The data in the system is made ready for AI as ”NetApp’s powerful SnapDiff API will track incremental changes to data in the most efficient manner. The metadata engine in ONTAP will record these changes and leverage its trigger functionality to initiate downstream operations for data classification, chunking and embedding creation. Specialized algorithms within ONTAP will generate highly compressible vector embeddings that significantly reduces both the on-disk and in-memory footprint of the vector database (significantly shrinking infrastructure cost). A novel in-memory re-ranking algorithm during retrieval ensures high precision semantic searches.”

The generated embeddings are stored in an integrated vector database backed by ONTAP volumes.

Looking ahead

NetApp’s ONTAP Data Platform for AI project validates VAST’s architectural approach and raises a question for the other enterprise storage incumbent suppliers.

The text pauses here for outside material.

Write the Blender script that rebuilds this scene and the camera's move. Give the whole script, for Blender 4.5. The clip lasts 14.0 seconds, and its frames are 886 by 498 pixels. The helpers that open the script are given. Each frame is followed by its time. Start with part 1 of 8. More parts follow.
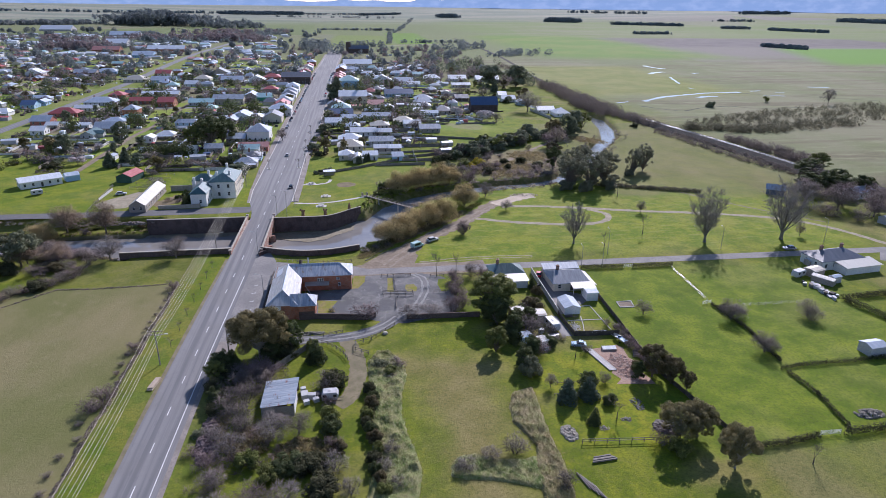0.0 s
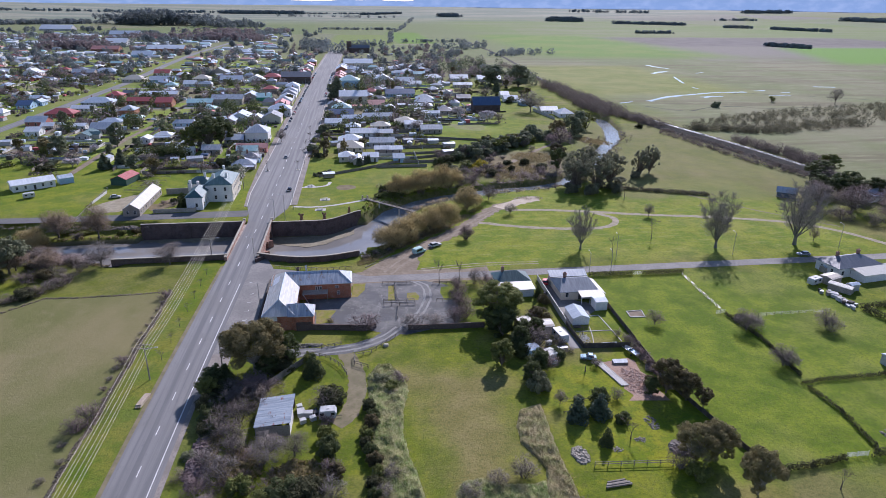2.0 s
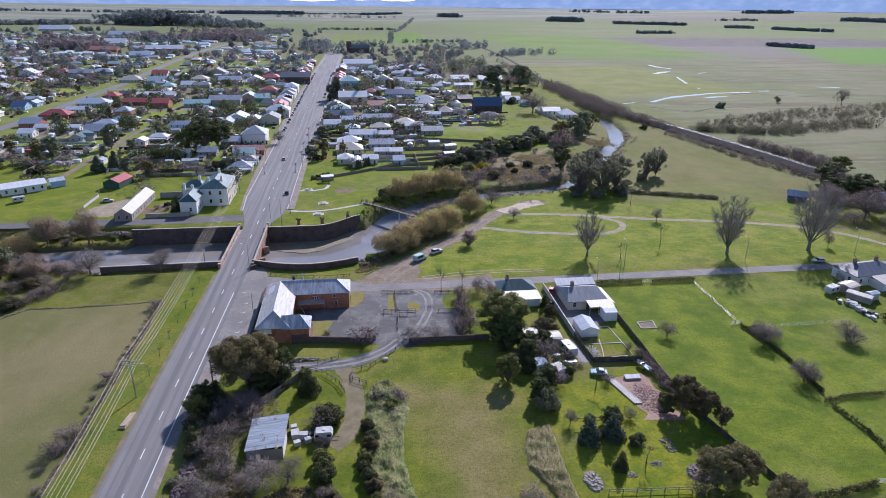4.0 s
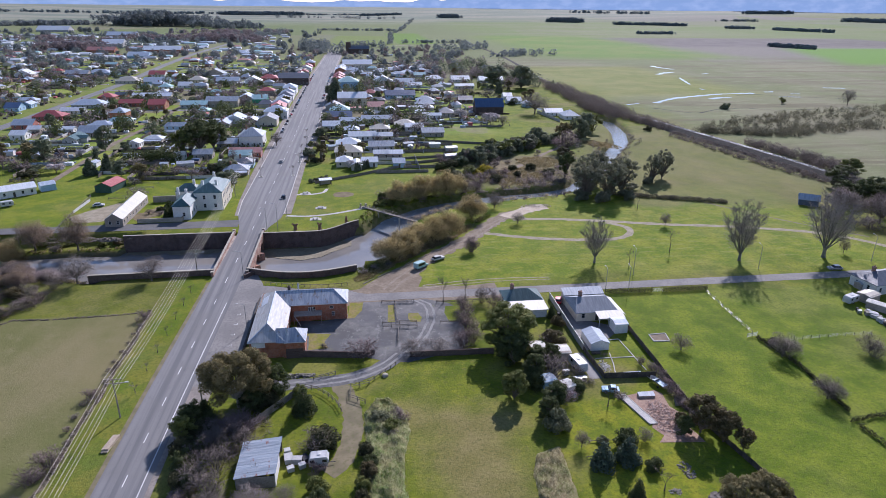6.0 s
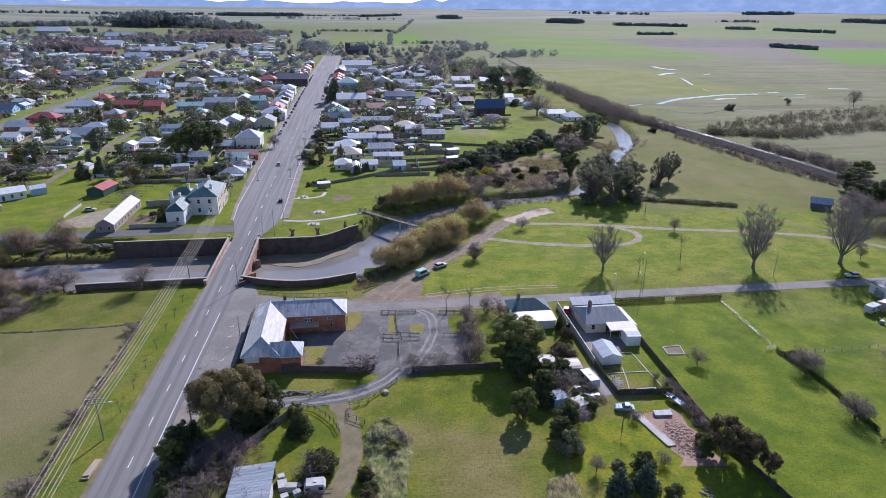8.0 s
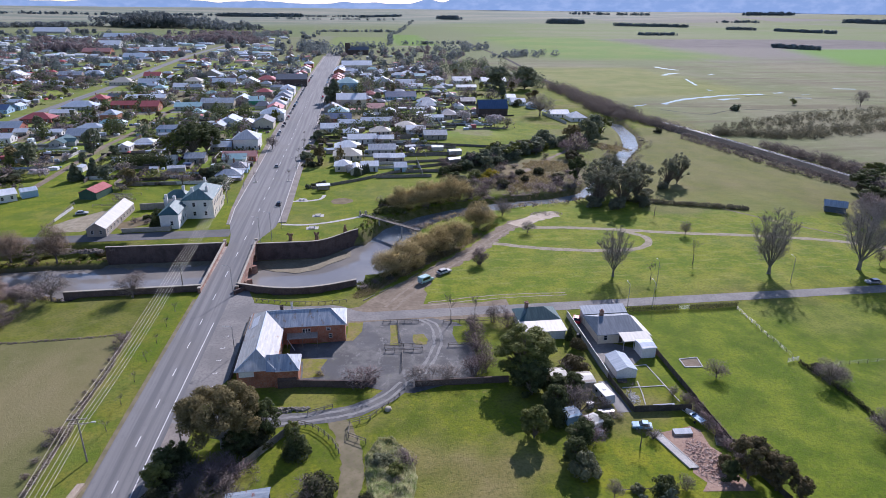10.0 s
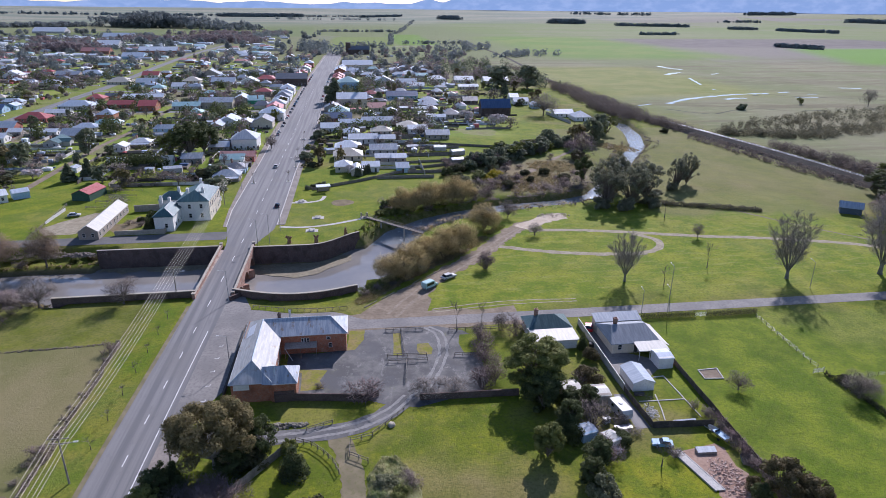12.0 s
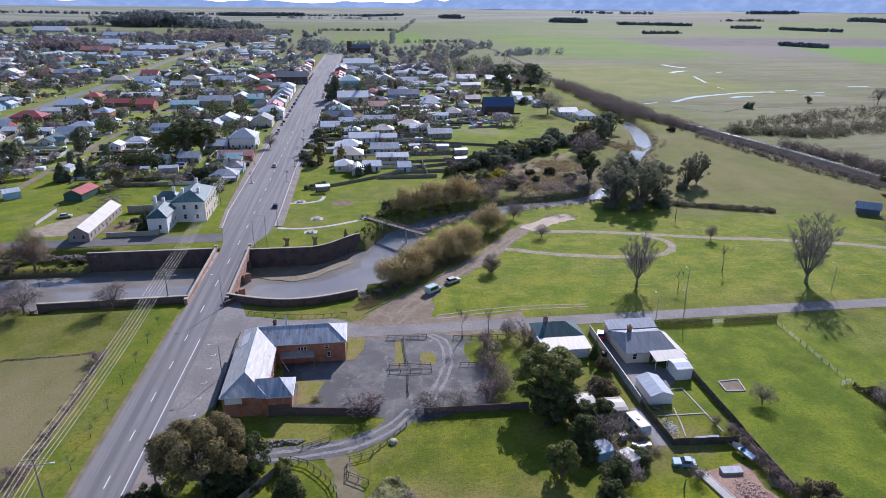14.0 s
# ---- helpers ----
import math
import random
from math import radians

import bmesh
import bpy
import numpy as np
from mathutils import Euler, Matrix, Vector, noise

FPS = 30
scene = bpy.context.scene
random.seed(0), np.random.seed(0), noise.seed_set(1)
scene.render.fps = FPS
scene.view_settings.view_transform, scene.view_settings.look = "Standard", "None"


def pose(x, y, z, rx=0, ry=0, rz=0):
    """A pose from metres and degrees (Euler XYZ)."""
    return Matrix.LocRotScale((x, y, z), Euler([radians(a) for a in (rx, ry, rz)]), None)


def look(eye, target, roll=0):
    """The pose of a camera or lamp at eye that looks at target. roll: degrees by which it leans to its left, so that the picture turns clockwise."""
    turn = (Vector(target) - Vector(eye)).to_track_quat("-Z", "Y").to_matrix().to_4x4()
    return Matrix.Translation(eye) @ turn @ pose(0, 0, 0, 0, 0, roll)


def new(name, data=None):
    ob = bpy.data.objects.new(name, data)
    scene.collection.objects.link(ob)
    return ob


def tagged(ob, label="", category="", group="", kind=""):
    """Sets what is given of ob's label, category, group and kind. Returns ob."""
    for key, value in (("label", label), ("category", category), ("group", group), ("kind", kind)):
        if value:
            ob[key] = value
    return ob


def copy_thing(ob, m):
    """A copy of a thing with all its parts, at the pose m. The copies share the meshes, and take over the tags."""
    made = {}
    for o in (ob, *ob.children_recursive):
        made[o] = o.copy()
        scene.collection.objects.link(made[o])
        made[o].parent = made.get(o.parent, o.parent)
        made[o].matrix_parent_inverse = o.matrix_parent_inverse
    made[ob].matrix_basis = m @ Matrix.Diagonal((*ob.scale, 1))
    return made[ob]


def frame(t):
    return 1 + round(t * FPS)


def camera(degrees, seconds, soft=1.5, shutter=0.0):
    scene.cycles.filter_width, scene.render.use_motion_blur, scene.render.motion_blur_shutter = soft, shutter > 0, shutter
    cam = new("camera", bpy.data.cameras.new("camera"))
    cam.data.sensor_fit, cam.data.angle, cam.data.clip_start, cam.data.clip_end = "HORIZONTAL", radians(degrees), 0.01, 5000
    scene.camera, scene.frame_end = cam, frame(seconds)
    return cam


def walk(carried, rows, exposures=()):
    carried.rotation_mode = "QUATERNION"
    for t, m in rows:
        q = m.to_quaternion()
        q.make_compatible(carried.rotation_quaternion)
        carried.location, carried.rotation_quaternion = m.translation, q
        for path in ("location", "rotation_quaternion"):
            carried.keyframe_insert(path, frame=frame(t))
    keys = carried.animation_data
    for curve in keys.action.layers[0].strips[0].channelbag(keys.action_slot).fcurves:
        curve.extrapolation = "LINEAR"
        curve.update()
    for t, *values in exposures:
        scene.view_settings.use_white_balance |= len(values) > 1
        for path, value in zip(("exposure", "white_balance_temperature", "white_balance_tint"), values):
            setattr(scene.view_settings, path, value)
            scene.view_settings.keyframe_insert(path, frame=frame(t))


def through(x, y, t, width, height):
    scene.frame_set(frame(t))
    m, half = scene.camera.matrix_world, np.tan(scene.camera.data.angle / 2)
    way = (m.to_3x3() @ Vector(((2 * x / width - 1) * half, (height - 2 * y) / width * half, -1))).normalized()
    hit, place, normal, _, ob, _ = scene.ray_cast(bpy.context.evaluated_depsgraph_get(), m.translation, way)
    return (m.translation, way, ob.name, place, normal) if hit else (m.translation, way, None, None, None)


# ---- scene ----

If NetApp sees a need to spend deeply on a new ONTAP data architecture, what does that mean for Dell, Hitachi Vantara, IBM, and Pure Storage? Do they have their product design engineers poring over VAST and working out how they could develop competing technology on PowerStore or Power Scale, VSP One, FlashSystem, and FlashArray/FlashBlade base architecture systems?

Secondly, with VAST, HPE, and NetApp providing, or soon to provide, parallel NFS-based data access for AI work, where does that leave previously HPC-focused parallel file system suppliers looking to sell their storage into enterprises for AI workloads? We’re thinking DDN (Lustre), IBM (StorageScale), Quobyte, and VDURA (PanFS). Is there some kind of middle ground where a parallel file system meets disaggregated architecture?

Answers to these questions will likely emerge in 2025, when we might also expect a VAST IPO.